Among the innovative features of Strategy Store is its cost structure. The platform is being made available to brokers for free, without turnover fees. On the investor side, commissions are charged per trade, with fees distributed between the broker, LP, and any additional agent involved with onboarding the customer. In addition to per trade commissions, investors are charged a performance fee for profitable trades which is paid to the trader. The performance fee is an adjustable rate which can be changed by the trader, and is included in the overall calculations of past performance. Therefore, traders that increase their performance fee, would see a reduction in their past profit yield. Timoshchuk added that as a result, “traders can compete not only in the quality of their trading, but also in their fees.”

In terms of Strategy Store, their compensation is based on receiving a portion of the performance fee. Timoshchuk explained that the firm had debated whether to base their revenue stream on customer trading volumes, but ultimately decided against it, in order to align their business model on the side of successful traders.


strategy store 2Now down to my opinion after playing with the demo version of the product. There is little doubt that copy trading or however else one wants to call it is an important part of the retail forex industry. When it comes to Strategy Store, the first thing one realizes is that this isn’t a social type platform. The product more closely resembles that of Tradency than an eToro or ZuluTrade, and the focus is on managing strategies and not about evaluating individual trades. As a result, Strategy Store needs to be aimed towards customers who aren’t interested in their own trading, but prefer a discretionary account.

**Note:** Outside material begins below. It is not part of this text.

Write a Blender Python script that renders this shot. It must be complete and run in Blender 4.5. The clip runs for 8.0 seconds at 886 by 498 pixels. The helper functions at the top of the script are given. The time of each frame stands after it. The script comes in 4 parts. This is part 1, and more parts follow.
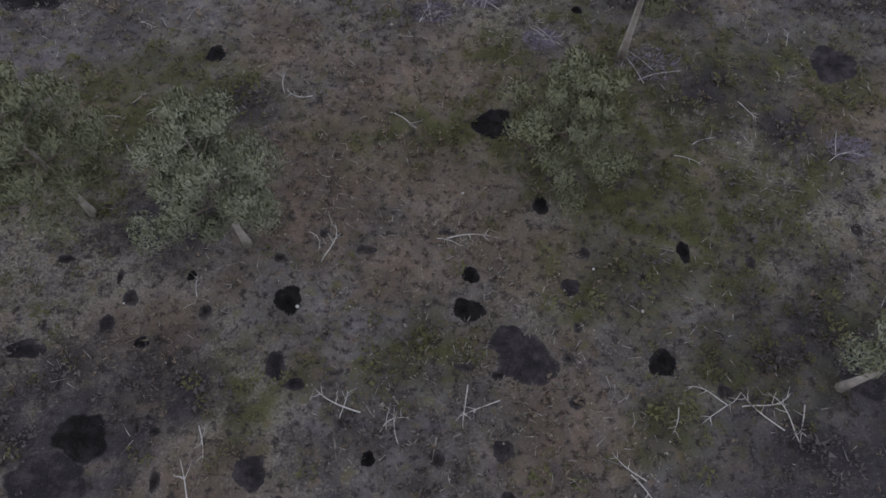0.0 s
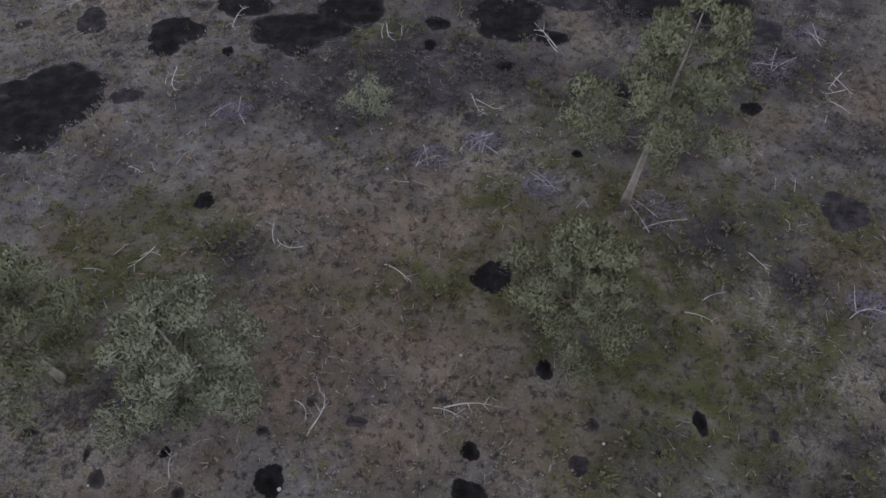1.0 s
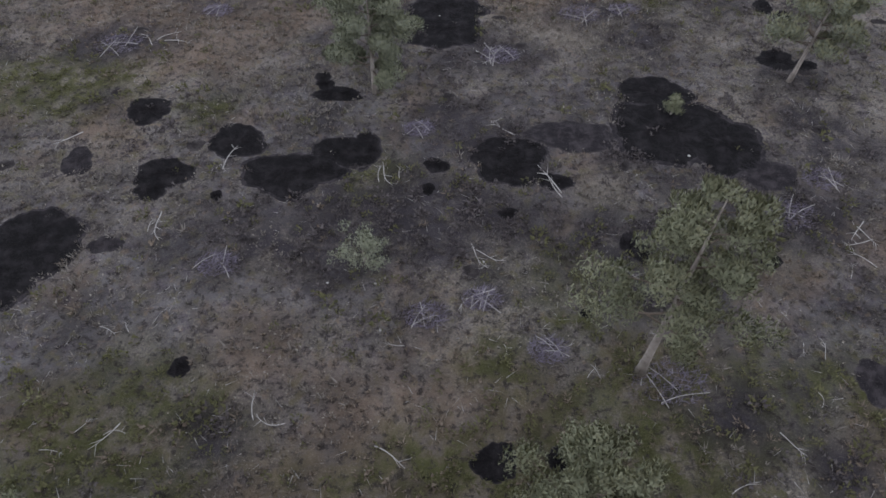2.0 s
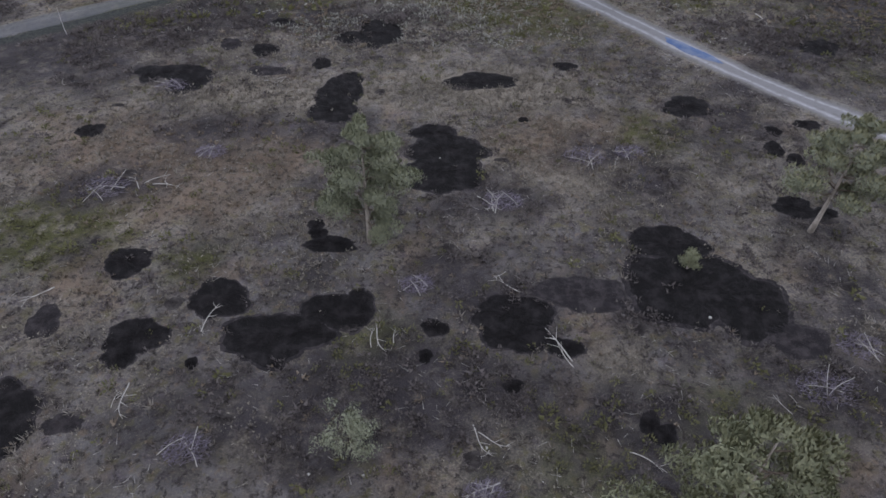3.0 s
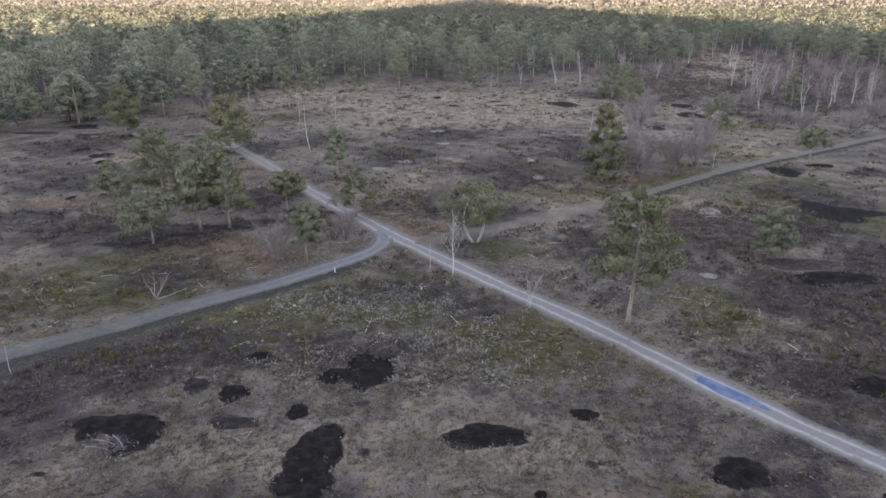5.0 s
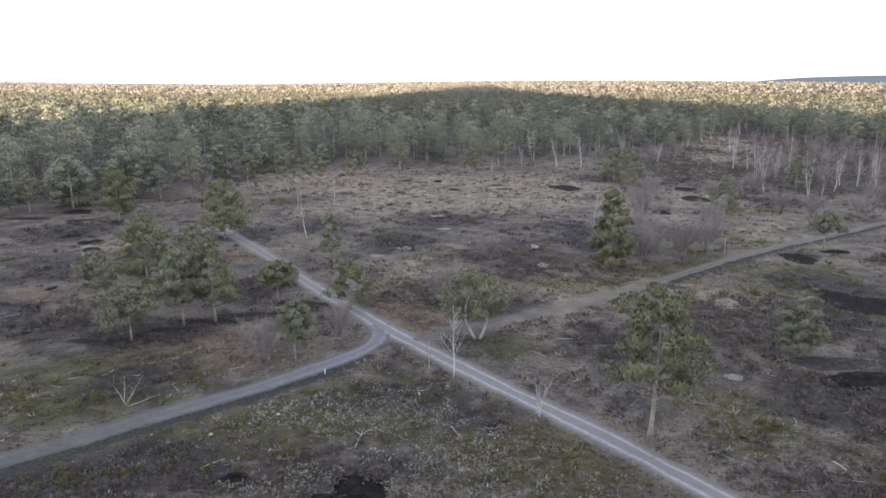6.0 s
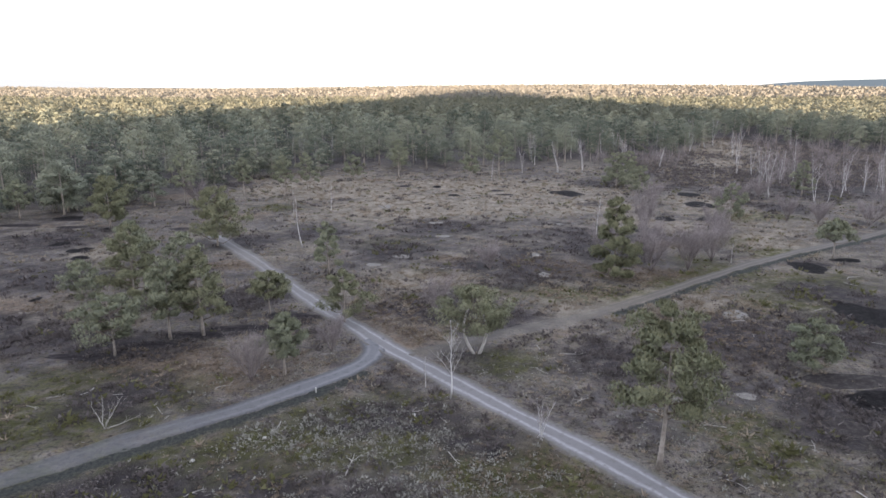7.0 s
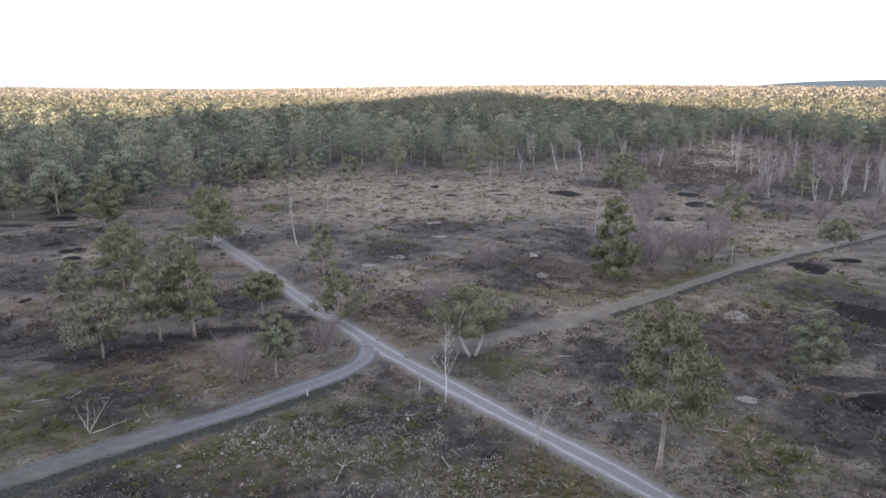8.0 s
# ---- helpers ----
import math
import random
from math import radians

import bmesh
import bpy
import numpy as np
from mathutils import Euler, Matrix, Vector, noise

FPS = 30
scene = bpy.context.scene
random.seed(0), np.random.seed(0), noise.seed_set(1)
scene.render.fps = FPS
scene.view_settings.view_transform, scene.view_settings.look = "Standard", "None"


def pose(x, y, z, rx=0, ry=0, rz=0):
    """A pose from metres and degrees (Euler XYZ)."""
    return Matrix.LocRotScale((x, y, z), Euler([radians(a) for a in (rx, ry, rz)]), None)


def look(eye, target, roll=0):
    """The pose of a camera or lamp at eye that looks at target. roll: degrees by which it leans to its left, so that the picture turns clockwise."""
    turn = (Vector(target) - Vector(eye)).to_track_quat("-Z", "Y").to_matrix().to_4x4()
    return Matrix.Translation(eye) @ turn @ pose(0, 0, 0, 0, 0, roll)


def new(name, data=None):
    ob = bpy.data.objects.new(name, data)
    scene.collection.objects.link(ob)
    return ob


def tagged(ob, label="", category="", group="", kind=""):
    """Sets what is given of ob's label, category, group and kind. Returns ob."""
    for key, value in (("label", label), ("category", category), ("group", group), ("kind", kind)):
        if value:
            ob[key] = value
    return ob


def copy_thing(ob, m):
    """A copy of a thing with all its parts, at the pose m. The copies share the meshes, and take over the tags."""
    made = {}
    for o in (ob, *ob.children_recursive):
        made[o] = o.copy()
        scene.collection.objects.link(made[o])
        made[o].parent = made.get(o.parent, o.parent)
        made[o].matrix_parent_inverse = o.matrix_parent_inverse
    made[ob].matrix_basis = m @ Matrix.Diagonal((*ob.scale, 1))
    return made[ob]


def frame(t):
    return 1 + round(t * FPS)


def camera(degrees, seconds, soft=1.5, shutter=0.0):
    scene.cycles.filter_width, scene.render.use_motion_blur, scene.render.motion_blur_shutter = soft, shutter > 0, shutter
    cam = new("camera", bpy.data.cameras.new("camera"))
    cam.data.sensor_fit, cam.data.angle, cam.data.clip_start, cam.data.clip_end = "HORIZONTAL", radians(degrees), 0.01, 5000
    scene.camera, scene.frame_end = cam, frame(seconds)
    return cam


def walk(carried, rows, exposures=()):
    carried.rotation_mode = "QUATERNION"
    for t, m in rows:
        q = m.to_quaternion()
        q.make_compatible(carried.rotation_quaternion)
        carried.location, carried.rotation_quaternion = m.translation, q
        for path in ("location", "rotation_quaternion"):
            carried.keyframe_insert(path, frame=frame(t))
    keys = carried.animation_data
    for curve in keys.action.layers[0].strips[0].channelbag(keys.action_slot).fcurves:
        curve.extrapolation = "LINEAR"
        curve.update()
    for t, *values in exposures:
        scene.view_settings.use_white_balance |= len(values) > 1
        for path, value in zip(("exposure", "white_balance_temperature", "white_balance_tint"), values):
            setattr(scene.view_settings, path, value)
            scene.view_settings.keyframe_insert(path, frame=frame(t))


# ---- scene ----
cam = camera(67.2, 8.0, 1.6)
PATH = [
    (0.0, (0.038, 0.003, 25.056), (0.04, 0.835, 23.237), 0.5),
    (0.5, (0.056, 1.849, 25.074), (0.06, 2.788, 23.308), 0.5),
    (1.0, (0.104, 3.864, 25.085), (0.108, 4.902, 23.375), 0.55),
    (1.5, (0.184, 6.012, 25.085), (0.184, 7.151, 23.442), 0.5),
    (1.7, (0.206, 6.938, 25.093), (0.205, 8.117, 23.477), 0.5),
    (2.8, (0.333, 12.02, 25.18), (0.322, 13.417, 23.749), 0.47),
    (3.0, (0.37, 12.94, 25.19), (0.356, 14.385, 23.807), 0.43),
    (3.5, (0.42, 15.45, 25.30), (0.402, 17.023, 24.065), 0.4),
    (4.0, (0.438, 17.962, 25.342), (0.418, 19.653, 24.274), 0.3),
    (4.5, (0.435, 20.444, 25.37), (0.413, 22.233, 24.477), 0.2),
    (5.0, (0.401, 22.91, 25.41), (0.379, 24.78, 24.7), 0.15),
    (5.2, (0.39, 23.901, 25.42), (0.369, 25.797, 24.784), 0.12),
    (6.3, (0.54, 29.043, 25.415), (0.511, 30.985, 24.94), 0.0),
    (6.5, (0.583, 29.667, 25.425), (0.554, 31.61, 24.95), 0.0),
    (7.0, (0.725, 30.866, 25.424), (0.696, 32.809, 24.95), 0.0),
    (7.5, (0.928, 31.615, 25.427), (0.9, 33.558, 24.952), 0.0),
    (8.0, (1.153, 32.051, 25.097), (1.125, 33.994, 24.625), 0.0),
]
walk(cam, [(t, look(eye, target, roll)) for t, eye, target, roll in PATH], [(0.0, 3.11), (0.5, 3.19), (1.5, 3.32), (3.0, 3.38), (4.5, 3.55), (6.3, 3.65), (8.0, 3.65)])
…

However, unlike a mutual fund where investors choose a fund and close their eyes to the future, Strategy Store requires hands on management of traders. As such, for customers wanting to follow individual trades, they may not like how Strategy Store operates. But, parties interested in a managed account offering will find appeal with the control provided to them. Overall I found the product fairly easy to choose and customize risk management with.  But, there was a bit of a learning curve needed to understand the terminology of several of the performance measures.

I believe that the product will be appealing to most brokers due to its no-upfront costs. However, firms may be hesitant to want to work with Strategy Store’s LPs and find the product too cumbersome to administer if they are responsible for attracting trader leaders to the system.

Where I believe there is an opportunity is for the growing list of tight spread STP brokers that have been popping up lately. Attracting money managers with their pricing, a drawback is the limited size commission structures they can provide partners due to their smaller spreads. As such, providing partners the ability to onboard clients to an STP based Strategy Store,  but with wider spreads and increased commission payouts due to the system’s value add, could be a compelling marketing solution.

Another direction for the product which would seemingly make sense, and which Timoshchuk alluded to Forex Magnates could exist in the future, is the ability for Introducing Brokers to market the product directly, with clients onboarded by the LP.  Such a solution would provide IBs with a copy trading product to promote, without the need of a retail broker intermediary. Overall, Strategy Store enters a competitive copy trading market, but has its own innovative features that may allow it to standout.